Midday on a cold December Thursday. On my way home from Fordingbridge, I decided to explore the back lanes and find a quieter way down the Avon Valley. A narrow road south became a one track lane. A way across farm land designed for a horse and cart, not for a modern car. High hedges bordered the lane and views across flat farmland were glimpsed through gateways.
Turning down hill, pastureland stretched away towards the river . Water shone in a ribbon of silver and spilled out across the fields. Bare trees stood out against the sky where storm clouds billowed in across the land. Past the hamlet of Harbridge, with its pretty church and neighbouring cottages and farms.
The Victorians changed the nave and chancel of All Saints Church, but parts of the fifteenth century tower remain. Harbridge is an ancient settlement, mentioned in the eleventh century Doomsday Book. Now, much of the land of Harbridge and nearby Ibsley and Ellingham still belongs to the Somerby Estate and the Earl of Normanton.
Watermeadows in flood, to the south of the lane to Ibsley. A pair of Mute Swans stood resting together in a shallow floodstream. In the summer, these meadows dry out and are grazed by cattle. Watermeadow wild flowers, such as Ragged Robin and Meadowsweet, survive their winter submersion to grow and flower again when summer returns.
The Purbeck stone ramparts of the eighteenth century Ibsley Bridge across the River Avon. This lovely bridge joins the parishes of Harbridge and Ibsley. Today I could not have taken photos of it from the meadows without being up to my knees in water!
A view from the bridge. Looking back across the watermeadows towards Harbridge.
North from the bridge is a tight meander in the river. Another pair of Mute Swans swim upstream.
Looking south, angry river water spilled and foamed over Ibsley wier.
For hundreds of years, little has changed in these river scenes by the Ibsley meadows. Sometime in the 1880s, a little girl was born in an Ibsley cottage. Her father was a dairyman who cared for the cattle that grazed the lush river meadows. Her mother had several younger children and she also helped with dairy work, with skimming cream and making cheese. That little girl was my grandmother, Rose, who grew up by the river at the Forest`s edge and played "house" with her brothers and sisters in the bean rows of their cottage garden.

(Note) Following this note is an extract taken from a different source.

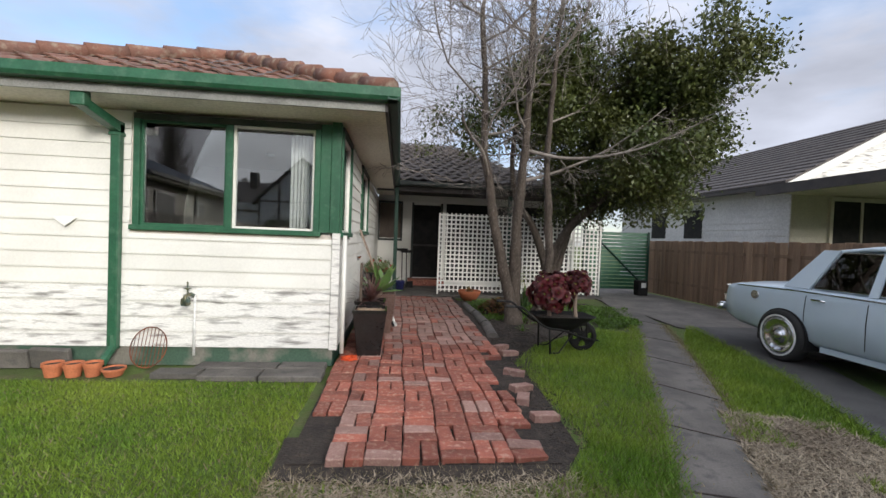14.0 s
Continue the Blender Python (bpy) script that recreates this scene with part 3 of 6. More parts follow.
# hip roof of the wing: apex, ridge and tiles
APEX, SL = Vector((3.58, 3.46, 3.88)), None
def roof_shell(name, quad_list, material, parent, label):
    bm = bmesh.new()
    for q in quad_list:
        vs = [bm.verts.new(p) for p in q]
        bm.faces.new(vs)
    r = bmesh.ops.extrude_face_region(bm, geom=bm.faces[:])
    bmesh.ops.translate(bm, verts=[e for e in r["geom"] if isinstance(e, bmesh.types.BMVert)], vec=(0, 0, -0.05))
    return part(name, bm, material, parent, label)

e0, e1 = (EX0 - 0.02, EY + 0.02, 2.70), (EX1 + 0.02, EY + 0.02, 2.70)
back = (3.58, -4.0, 3.88)
roof = thing("roof", (3.58, 3.46, 2.74), "weathered terracotta tiled hip roof", "roof", kind="structure")
roof_shell("roof_deck", [(e0, e1, APEX), (e0, APEX, back, (EX0 - 0.03, -4.0, 2.74)), (e1, (EX1 + 0.03, -4.0, 2.74), back, APEX)], M_TILEDK, roof, "")

def tile_mesh():
    """One curved interlocking tile, 0.3 wide and 0.38 long, lying in x (across) and y (up the slope)."""
    n = 7
    prof = [(-0.15 + 0.3 * i / (n - 1), 0.018 + 0.022 * math.cos(math.tau * i / (n - 1))) for i in range(n)]
    v, f = [], []
    for y, lift in ((0.0, 0.030), (0.38, 0.0)):
        for dz in (0.0, -0.016):
            v += [(x, y, z + lift + dz) for x, z in prof]
    for i in range(n - 1):
        f += [(i, i + 1, 2 * n + i + 1, 2 * n + i), (i + 1, i, n + i, n + i + 1)]
    me = bpy.data.meshes.new("tile")
    me.from_pydata(v, [], f); me.update(); me.materials.append(M_TILE)
    return me

def tile_slope(origin, across, up, width, rise, edge, parent, joined=None, material=None):
    """Tiles laid in courses on a slope; edge(s) gives the span across at a way s up the slope."""
    me = None if joined is not None else tile_mesh()
    across, up = Vector(across).normalized(), Vector(up).normalized()
    nrm = across.cross(up)
    rot = Matrix((across, up, nrm)).transposed().to_4x4()
    inv = world_of(parent).inverted()
    rows = int(rise / 0.33)
    for r in range(rows + 1):
        s = r * 0.33
        a0, a1 = edge(s + 0.15)
        k = int((a1 - a0) / 0.3 + 0.6)
        for i in range(k):
            a = (a0 + a1) / 2 + (i - (k - 1) / 2) * 0.3
            p = Vector(origin) + across * a + up * s
            m = Matrix.Translation(p) @ rot @ pose(0, 0, 0, random.uniform(-0.8, 0.8), random.uniform(-0.8, 0.8), random.uniform(-0.7, 0.7))
            if joined is None:
                ob = new("roof_tile", me)
                ob.parent = parent
                ob.matrix_basis = inv @ m
            else:
                joined.append(m)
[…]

In later childhood, my grandmother moved with her family to another riverside village to the west of Salisbury. Her father was dairyman to another watermeadow herd.
In one of these villages, one of my grandmother`s brothers was drowned in a swollen river. I know no more details than that. As I stood on the bridge today, watching the swirling flood pass beneath , I wondered if this was the place where he drowned . Is that why the family moved away? Was it just too hard for Great Grandfather to live in this place and tend the grazing cattle on the banks of a river where his child had fallen to an early death?